ADR-0001 — Semantic cache implemented in the wrapper
Status: accepted Date: 2026-06-01
Context
Layer 4 costs (LLM calls) scale as × N sessions × N tokens and are the only cost lever
that grows unbounded as usage increases. Cortex provides no native semantic caching:
identical or near-identical prompts from different users each trigger a full model call.
On repetitive workloads (e.g. PLUTO_SCHOOL: "explain the Pythagorean theorem" asked by dozens of students) this means N LLM calls for what is semantically one question.
Decision
PinkyAI implements a semantic cache layer on top of AI_EMBED + VECTOR_COSINE_SIMILARITY.
- Each prompt is embedded before the Cortex call.
- The cache table (
DB_{APP}.{client}.AI_CACHE) is queried for a vector with cosine similarity ≥ threshold (default 0.92). - On hit: return the stored response — 0 tokens consumed.
- On miss: call Cortex, store (embedding, response, model) in the cache.
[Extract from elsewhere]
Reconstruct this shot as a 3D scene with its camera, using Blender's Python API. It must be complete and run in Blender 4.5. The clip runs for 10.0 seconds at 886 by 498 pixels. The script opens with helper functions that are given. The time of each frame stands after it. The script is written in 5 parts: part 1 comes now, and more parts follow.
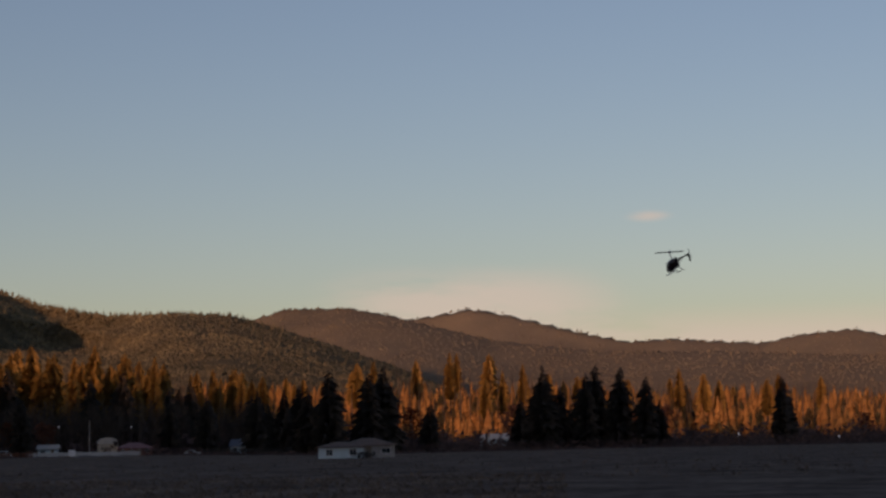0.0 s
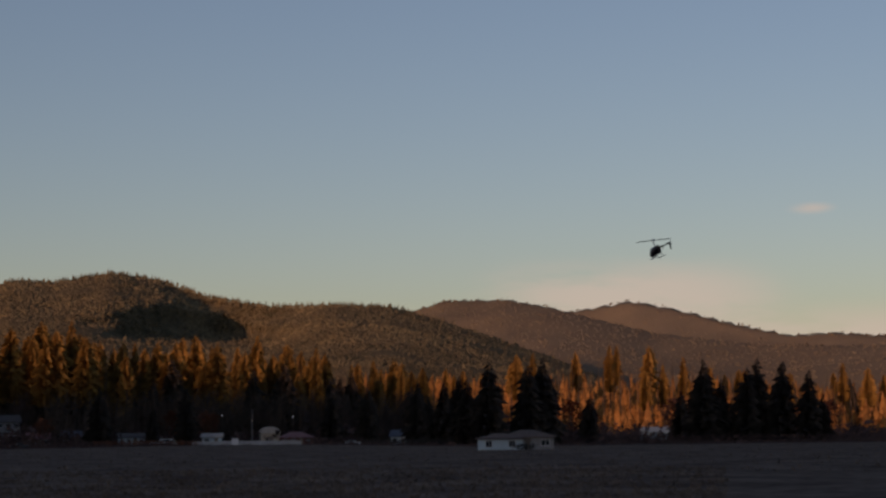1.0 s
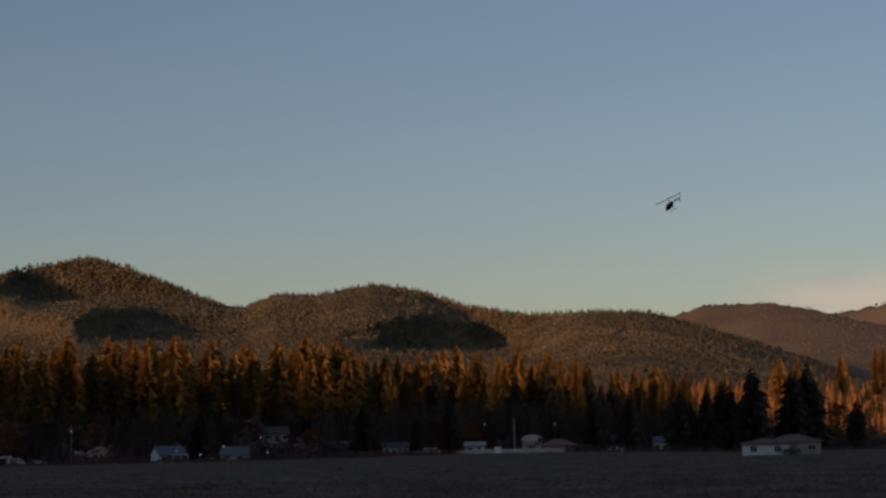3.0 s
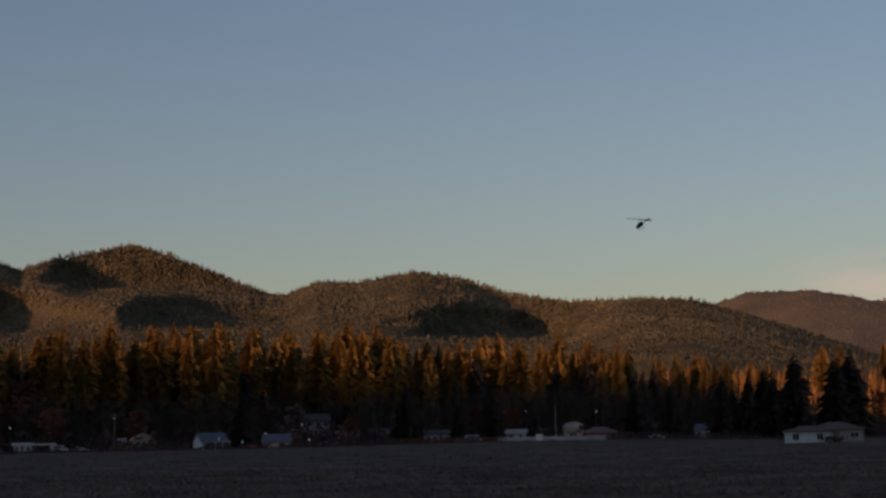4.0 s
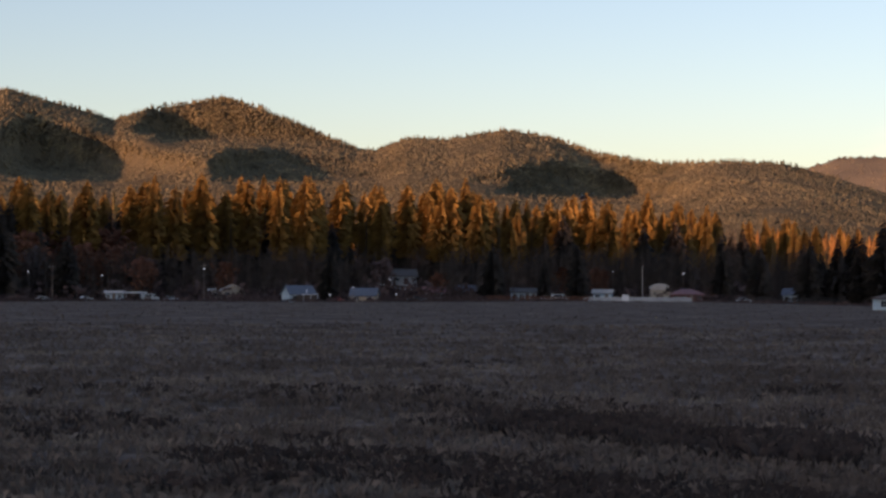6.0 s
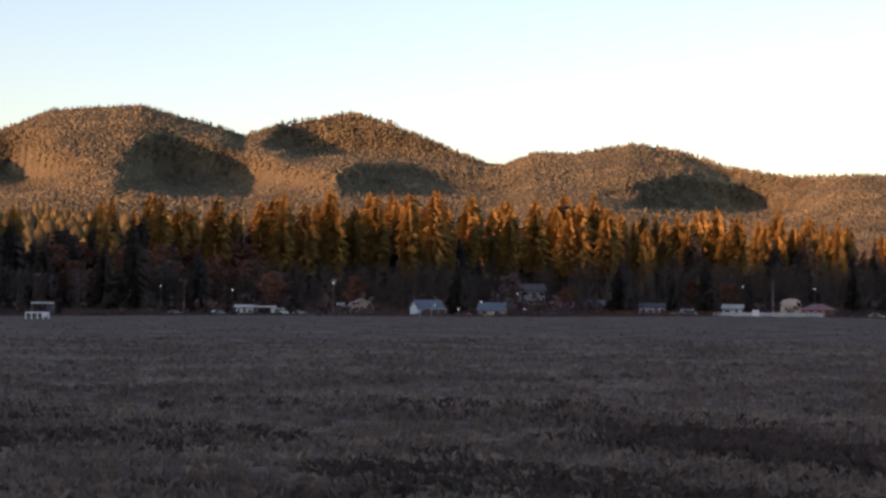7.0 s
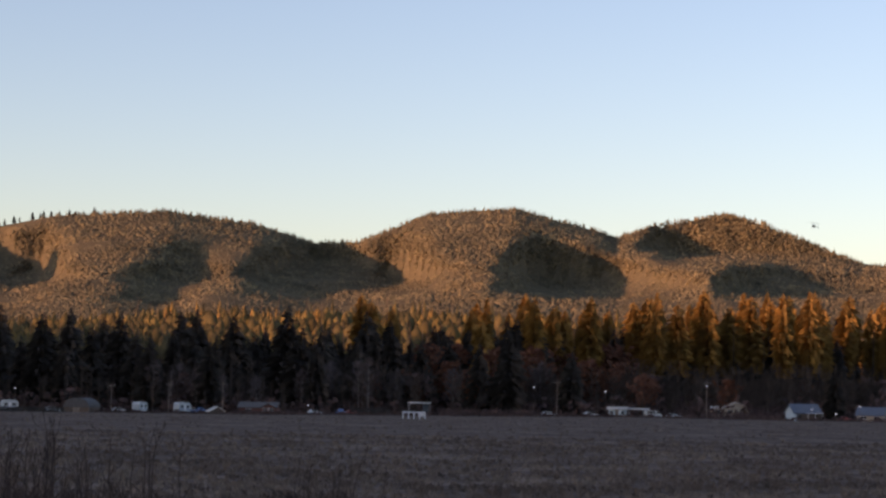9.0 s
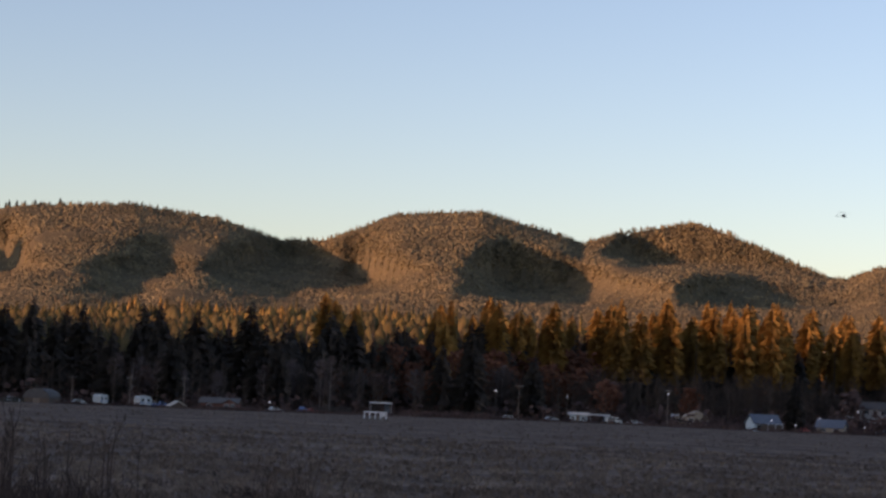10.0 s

Cache tables are per-client schema: they drop automatically when the client schema is dropped at unsubscription. No cross-client data bleed.
Consequences
- Estimated ~40% cache hit rate on repetitive educational workloads.
- Threshold 0.92 is the default; callers can override per use case (lower = more hits, higher = stricter match).
- This ADR is explicitly temporary: if Snowflake ships native semantic caching in Cortex,
the cache layer is removed and
PinkyAIdelegates directly. - Adds one
AI_EMBEDcall per cache miss (amortised over hits).